# Set task
Everything from the first line of the data below through the line that contains "what is given" should be written out exactly, please, and nothing more; the pictures stay out.

# Data shown

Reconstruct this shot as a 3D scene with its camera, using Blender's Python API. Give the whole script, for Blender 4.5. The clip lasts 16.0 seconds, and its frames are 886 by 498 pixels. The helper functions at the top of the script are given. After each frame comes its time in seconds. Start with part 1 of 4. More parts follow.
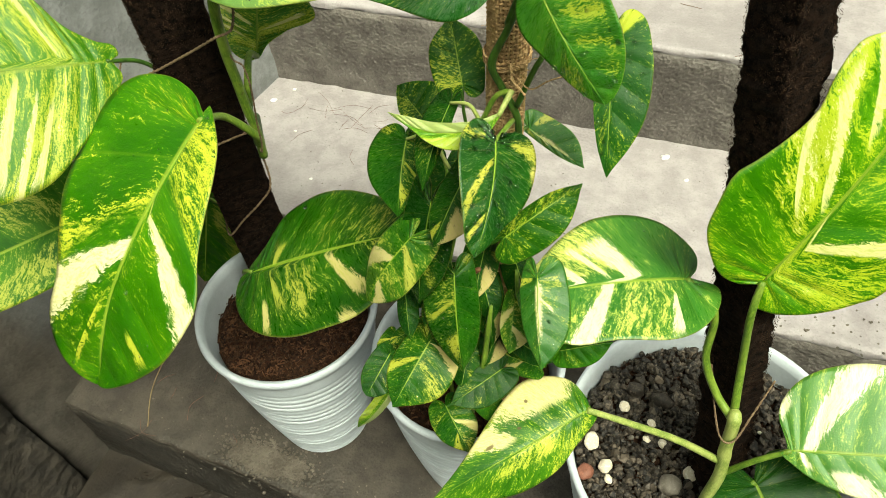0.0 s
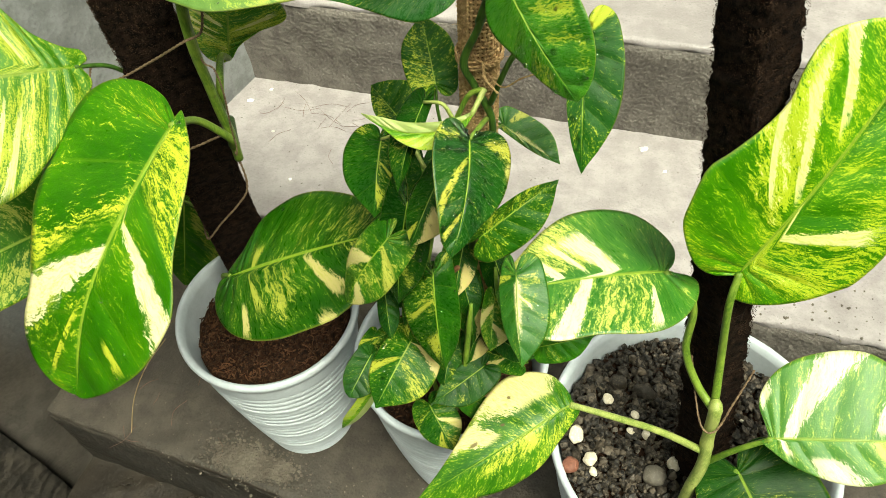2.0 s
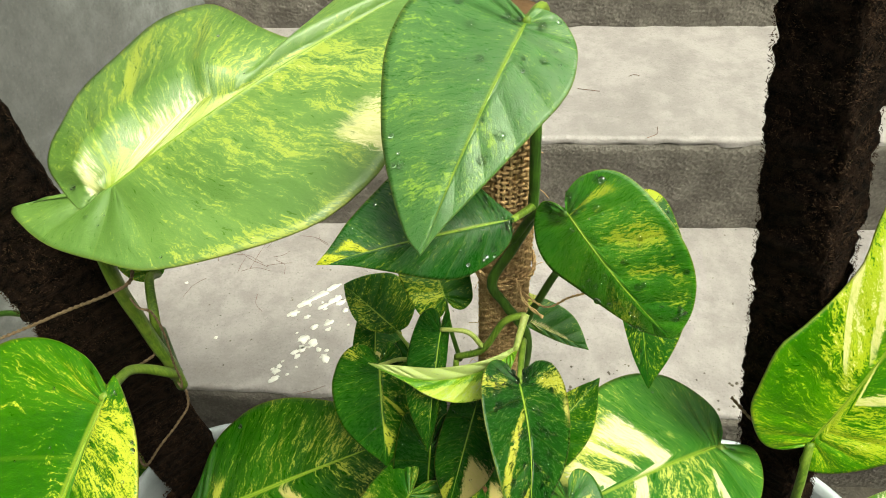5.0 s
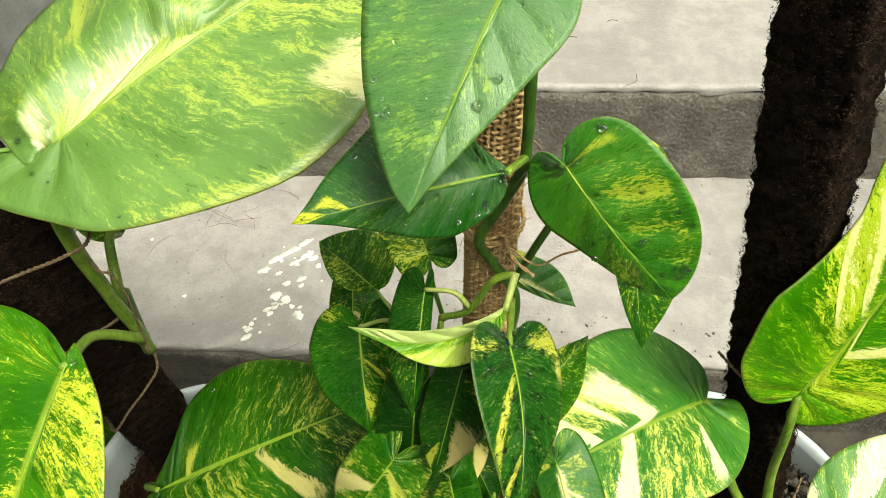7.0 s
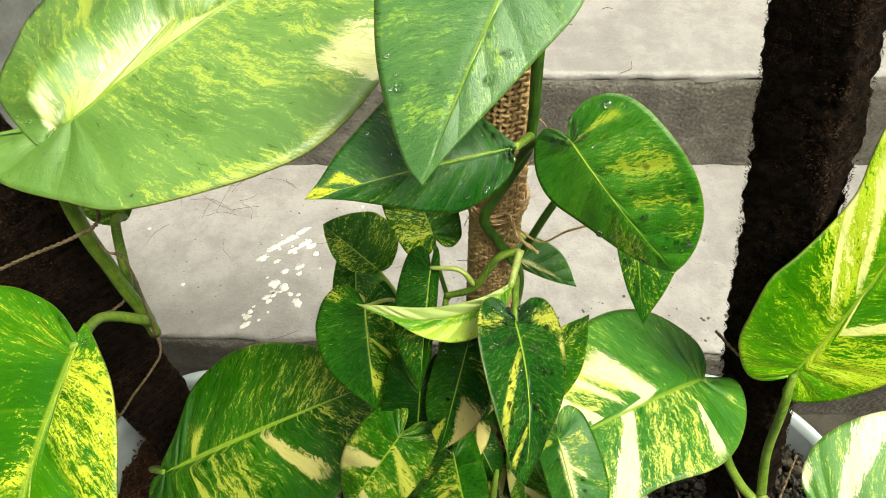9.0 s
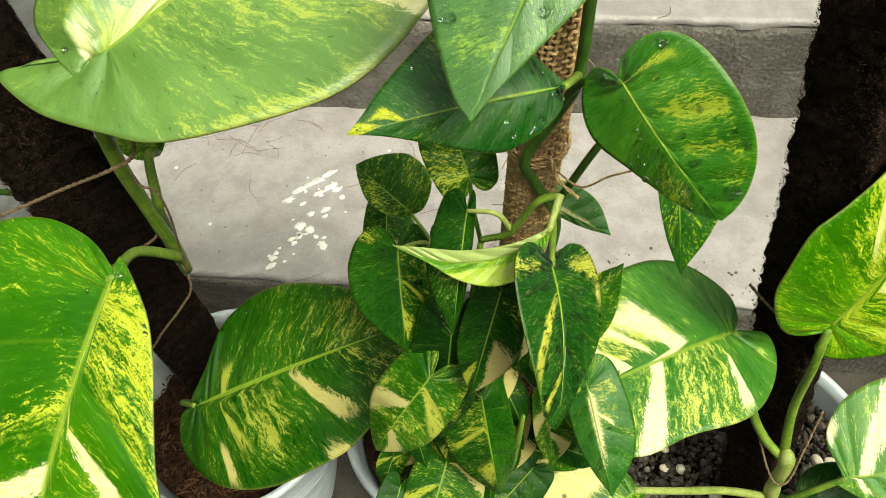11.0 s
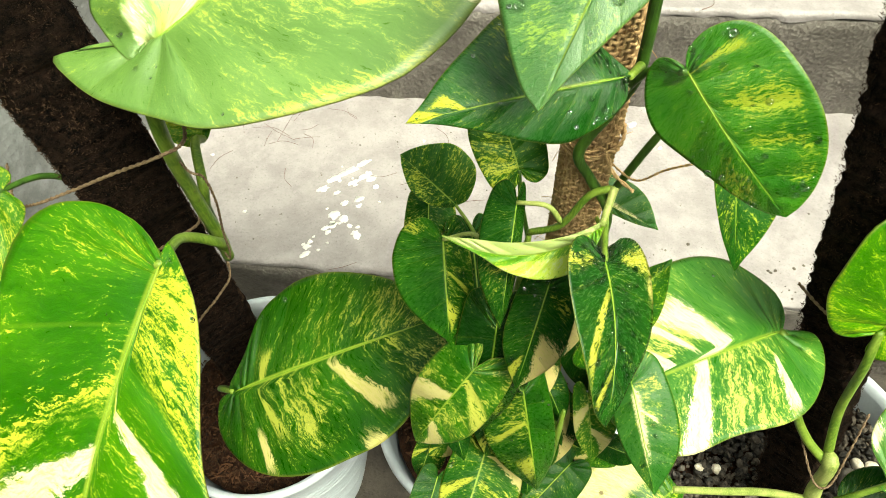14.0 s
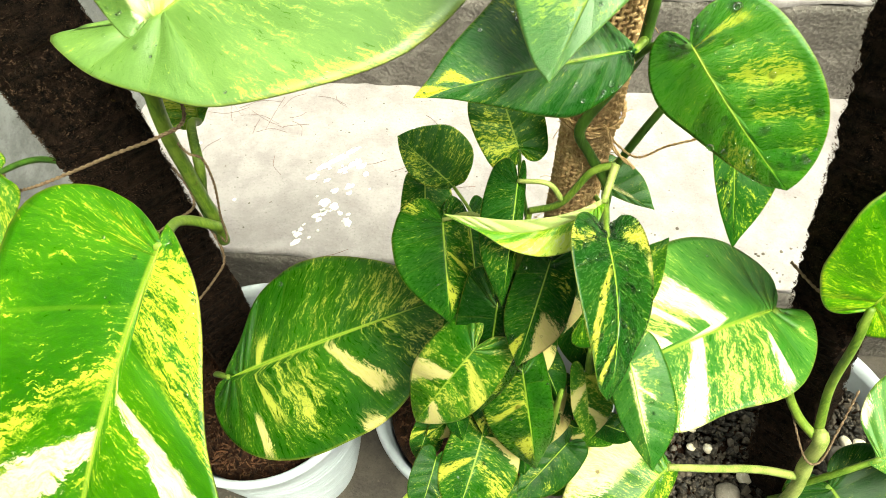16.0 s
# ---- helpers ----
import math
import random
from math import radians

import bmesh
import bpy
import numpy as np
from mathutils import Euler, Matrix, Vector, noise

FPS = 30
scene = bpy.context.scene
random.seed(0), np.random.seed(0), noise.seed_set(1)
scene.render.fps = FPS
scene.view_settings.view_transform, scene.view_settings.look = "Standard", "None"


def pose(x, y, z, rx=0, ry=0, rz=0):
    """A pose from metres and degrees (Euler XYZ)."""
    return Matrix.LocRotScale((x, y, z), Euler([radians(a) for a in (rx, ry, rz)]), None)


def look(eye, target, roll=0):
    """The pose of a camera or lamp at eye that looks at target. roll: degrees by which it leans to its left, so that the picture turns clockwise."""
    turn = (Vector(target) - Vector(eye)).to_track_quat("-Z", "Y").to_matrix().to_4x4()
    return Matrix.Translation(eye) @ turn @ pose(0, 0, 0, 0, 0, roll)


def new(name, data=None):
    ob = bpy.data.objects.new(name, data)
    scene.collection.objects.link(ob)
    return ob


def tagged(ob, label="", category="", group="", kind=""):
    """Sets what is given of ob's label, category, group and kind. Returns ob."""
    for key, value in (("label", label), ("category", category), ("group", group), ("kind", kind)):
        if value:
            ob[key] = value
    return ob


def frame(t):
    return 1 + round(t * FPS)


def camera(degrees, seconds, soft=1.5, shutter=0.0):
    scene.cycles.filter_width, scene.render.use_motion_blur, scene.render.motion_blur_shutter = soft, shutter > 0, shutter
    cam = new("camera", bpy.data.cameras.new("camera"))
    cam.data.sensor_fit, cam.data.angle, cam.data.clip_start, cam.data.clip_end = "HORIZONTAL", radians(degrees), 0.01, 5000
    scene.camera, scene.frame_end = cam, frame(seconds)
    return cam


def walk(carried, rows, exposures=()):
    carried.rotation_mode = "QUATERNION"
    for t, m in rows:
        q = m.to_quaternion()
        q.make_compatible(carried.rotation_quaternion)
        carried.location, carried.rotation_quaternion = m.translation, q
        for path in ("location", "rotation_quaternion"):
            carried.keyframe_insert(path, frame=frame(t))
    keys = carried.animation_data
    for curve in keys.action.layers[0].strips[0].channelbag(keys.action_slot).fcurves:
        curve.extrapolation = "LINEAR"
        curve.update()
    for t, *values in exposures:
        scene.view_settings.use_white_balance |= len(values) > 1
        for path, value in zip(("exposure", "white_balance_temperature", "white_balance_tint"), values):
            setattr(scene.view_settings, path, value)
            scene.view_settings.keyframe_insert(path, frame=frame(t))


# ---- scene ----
cam = camera(63.3, 16.0, soft=0.7)
PATH = [
    (0, (0.01, -0.016, 1.052), (-0.469, 1.138, -0.509), -3.9),
    (0.5, (0.014, -0.008, 1.05), (-0.462, 1.141, -0.516), -4.3),
    (1, (0.011, -0.008, 1.052), (-0.459, 1.148, -0.51), -4.1),
    (1.5, (0.013, -0.01, 1.052), (-0.441, 1.139, -0.521), -4.2),
    (2, (0.014, -0.011, 1.053), (-0.422, 1.146, -0.519), -3.9),
    (2.5, (0.014, -0.009, 1.051), (-0.448, 1.136, -0.522), -4.7),
    (3, (0.011, 0.001, 1.05), (-0.47, 1.167, -0.502), -4.8),
    (3.5, (-0.024, 0.032, 1.059), (-0.528, 1.238, -0.455), -5.4),
    (4, (-0.075, 0.073, 1.054), (-0.521, 1.311, -0.452), -5.6),
    (4.5, (-0.091, 0.103, 1.05), (-0.355, 1.422, -0.43), -3.8),
    (4.7, (-0.092, 0.111, 1.048), (-0.311, 1.45, -0.422), -3.7),
    (7, (-0.102, 0.137, 1.028), (-0.202, 1.379, -0.536), -1.2),
    (7.5, (-0.105, 0.134, 1.028), (-0.189, 1.374, -0.539), -0.6),
    (8, (-0.107, 0.135, 1.028), (-0.194, 1.38, -0.534), -0.7),
    (8.5, (-0.111, 0.132, 1.029), (-0.203, 1.371, -0.539), -0.8),
    (9, (-0.108, 0.127, 1.029), (-0.187, 1.353, -0.549), -0.8),
    (9.2, (-0.108, 0.126, 1.029), (-0.207, 1.353, -0.548), -1.6),
    (11.3, (-0.117, 0.127, 1.023), (-0.244, 1.226, -0.643), -1.5),
    (11.5, (-0.117, 0.127, 1.023), (-0.242, 1.229, -0.641), -1.6),
    (12, (-0.119, 0.124, 1.024), (-0.279, 1.217, -0.643), -2.6),
    (12.5, (-0.12, 0.122, 1.023), (-0.296, 1.205, -0.649), -3.0),
    (13, (-0.123, 0.123, 1.024), (-0.295, 1.212, -0.645), -2.6),
    (13.5, (-0.125, 0.127, 1.024), (-0.308, 1.225, -0.638), -2.9),
    (14, (-0.129, 0.128, 1.02), (-0.322, 1.207, -0.653), -3.4),
    (14.5, (-0.132, 0.125, 1.022), (-0.322, 1.218, -0.642), -3.2),
    (15, (-0.138, 0.119, 1.023), (-0.334, 1.212, -0.641), -3.4),
    (15.5, (-0.137, 0.121, 1.018), (-0.296, 1.178, -0.672), -2.8),
    (16, (-0.137, 0.121, 1.018), (-0.286, 1.184, -0.67), -2.1),
]
EXPOSURES = [(t, stops + 0.62, 7600, -8) for t, stops in ((0, 1.0), (1.0, 1.24), (1.5, 1.17), (2.0, 1.07), (3.0, 0.98), (4.5, 0.85), (8.0, 0.97), (9.2, 0.97), (11.4, 0.78), (12.0, 0.98), (12.5, 1.22), (14.5, 1.33), (15.2, 1.42), (16.0, 1.62))]
walk(cam, [(t, look(eye, target, roll)) for t, eye, target, roll in PATH], EXPOSURES)

# ---- world, sun, exposure ----
world = bpy.data.worlds.new("overcast_sky")
scene.world = world
world.use_nodes = True
wn, wl = world.node_tree.nodes, world.node_tree.links
sky = wn.new("ShaderNodeTexSky")
sky.sky_type, sky.sun_disc = "NISHITA", False
sky.sun_elevation, sky.sun_rotation = radians(60), radians(132)
sky.air_density, sky.dust_density, sky.ozone_density = 1.0, 4.0, 1.0
grey = wn.new("ShaderNodeHueSaturation")
grey.inputs["Saturation"].default_value = 0.22
wl.new(sky.outputs[0], grey.inputs["Color"])
wl.new(grey.outputs[0], wn["Background"].inputs["Color"])
wn["Background"].inputs["Strength"].default_value = 0.12
sun = new("sun", bpy.data.lights.new("sun", "SUN"))
sun.data.energy, sun.data.angle, sun.data.color = 1.5, radians(25), (1.0, 0.97, 0.93)
sun.matrix_world = look((1.1, -1.0, 2.6), (0, 0, 0))


# ---- materials ----
class Nodes:
    """Short names for the nodes of one material."""

    def __init__(self, name):
        self.mat = bpy.data.materials.new(name)
        self.mat.use_nodes = True
        self.t = self.mat.node_tree
        self.bsdf = self.t.nodes["Principled BSDF"]
        self.out = self.t.nodes["Material Output"]

    def link(self, a, b):
        self.t.links.new(a, b)

    def put(self, socket, v):
        if isinstance(v, bpy.types.NodeSocket):
            self.link(v, socket)
        else:
            socket.default_value = v

    def maths(self, op, a, b=0.0, c=0.0, clamp=False):
        n = self.t.nodes.new("ShaderNodeMath")
        n.operation, n.use_clamp = op, clamp
        for s, v in zip(n.inputs, (a, b, c)):
            self.put(s, v)
        return n.outputs[0]

    def ramp(self, v, lo, hi, a=0.0, b=1.0):
        n = self.t.nodes.new("ShaderNodeMapRange")
        n.interpolation_type = "SMOOTHSTEP"
        for s, w in zip(n.inputs, (v, lo, hi, a, b)):
            self.put(s, w)
        return n.outputs[0]

    def noise(self, vec, scale=1.0, detail=4.0, rough=0.55, distort=0.0):
        n = self.t.nodes.new("ShaderNodeTexNoise")
        self.put(n.inputs["Vector"], vec)
        for k, v in (("Scale", scale), ("Detail", detail), ("Roughness", rough), ("Distortion", distort)):
            n.inputs[k].default_value = v
        return n.outputs["Fac"]

    def voronoi(self, vec, scale, feature="F1", out="Distance"):
        n = self.t.nodes.new("ShaderNodeTexVoronoi")
        n.feature = feature
        self.put(n.inputs["Vector"], vec)
        n.inputs["Scale"].default_value = scale
        return n.outputs[out]

    def mix(self, f, a, b):
        n = self.t.nodes.new("ShaderNodeMix")
        n.data_type = "RGBA"
        self.put(n.inputs[0], f)
        for s, v in ((n.inputs[6], a), (n.inputs[7], b)):
            self.put(s, v if isinstance(v, bpy.types.NodeSocket) else (*v[:3], 1.0))
        return n.outputs[2]

    def xyz(self, x, y, z):
        n = self.t.nodes.new("ShaderNodeCombineXYZ")
        for s, v in zip(n.inputs, (x, y, z)):
            self.put(s, v)
        return n.outputs[0]

    def place(self):
        return self.t.nodes.new("ShaderNodeNewGeometry").outputs["Position"]

    def local(self):
        return self.t.nodes.new("ShaderNodeTexCoord").outputs["Object"]

    def rand(self):
        return self.t.nodes.new("ShaderNodeObjectInfo").outputs["Random"]

    def island(self):
        return self.t.nodes.new("ShaderNodeNewGeometry").outputs["Random Per Island"]

    def uv(self):
        n = self.t.nodes.new("ShaderNodeSeparateXYZ")
        self.link(self.t.nodes.new("ShaderNodeTexCoord").outputs["UV"], n.inputs[0])
        return n.outputs[0], n.outputs[1]

    def finish(self, colour, rough=0.6, bump=None, strength=0.3, depth=0.002, spec=0.5):
        self.put(self.bsdf.inputs["Base Color"], colour if isinstance(colour, bpy.types.NodeSocket) else (*colour[:3], 1.0))
        self.put(self.bsdf.inputs["Roughness"], rough)
        self.bsdf.inputs["Specular IOR Level"].default_value = spec
        if bump is not None:
            n = self.t.nodes.new("ShaderNodeBump")
            n.inputs["Strength"].default_value, n.inputs["Distance"].default_value = strength, depth
            self.link(bump, n.inputs["Height"])
            self.link(n.outputs[0], self.bsdf.inputs["Normal"])
        return self.mat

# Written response
Reconstruct this shot as a 3D scene with its camera, using Blender's Python API. Give the whole script, for Blender 4.5. The clip lasts 16.0 seconds, and its frames are 886 by 498 pixels. The helper functions at the top of the script are given. After each frame comes its time in seconds. Start with part 1 of 4. More parts follow.
0.0 s
2.0 s
5.0 s
7.0 s
9.0 s
11.0 s
14.0 s
16.0 s
# ---- helpers ----
import math
import random
from math import radians

import bmesh
import bpy
import numpy as np
from mathutils import Euler, Matrix, Vector, noise

FPS = 30
scene = bpy.context.scene
random.seed(0), np.random.seed(0), noise.seed_set(1)
scene.render.fps = FPS
scene.view_settings.view_transform, scene.view_settings.look = "Standard", "None"


def pose(x, y, z, rx=0, ry=0, rz=0):
    """A pose from metres and degrees (Euler XYZ)."""
    return Matrix.LocRotScale((x, y, z), Euler([radians(a) for a in (rx, ry, rz)]), None)


def look(eye, target, roll=0):
    """The pose of a camera or lamp at eye that looks at target. roll: degrees by which it leans to its left, so that the picture turns clockwise."""
    turn = (Vector(target) - Vector(eye)).to_track_quat("-Z", "Y").to_matrix().to_4x4()
    return Matrix.Translation(eye) @ turn @ pose(0, 0, 0, 0, 0, roll)


def new(name, data=None):
    ob = bpy.data.objects.new(name, data)
    scene.collection.objects.link(ob)
    return ob


def tagged(ob, label="", category="", group="", kind=""):
    """Sets what is given of ob's label, category, group and kind. Returns ob."""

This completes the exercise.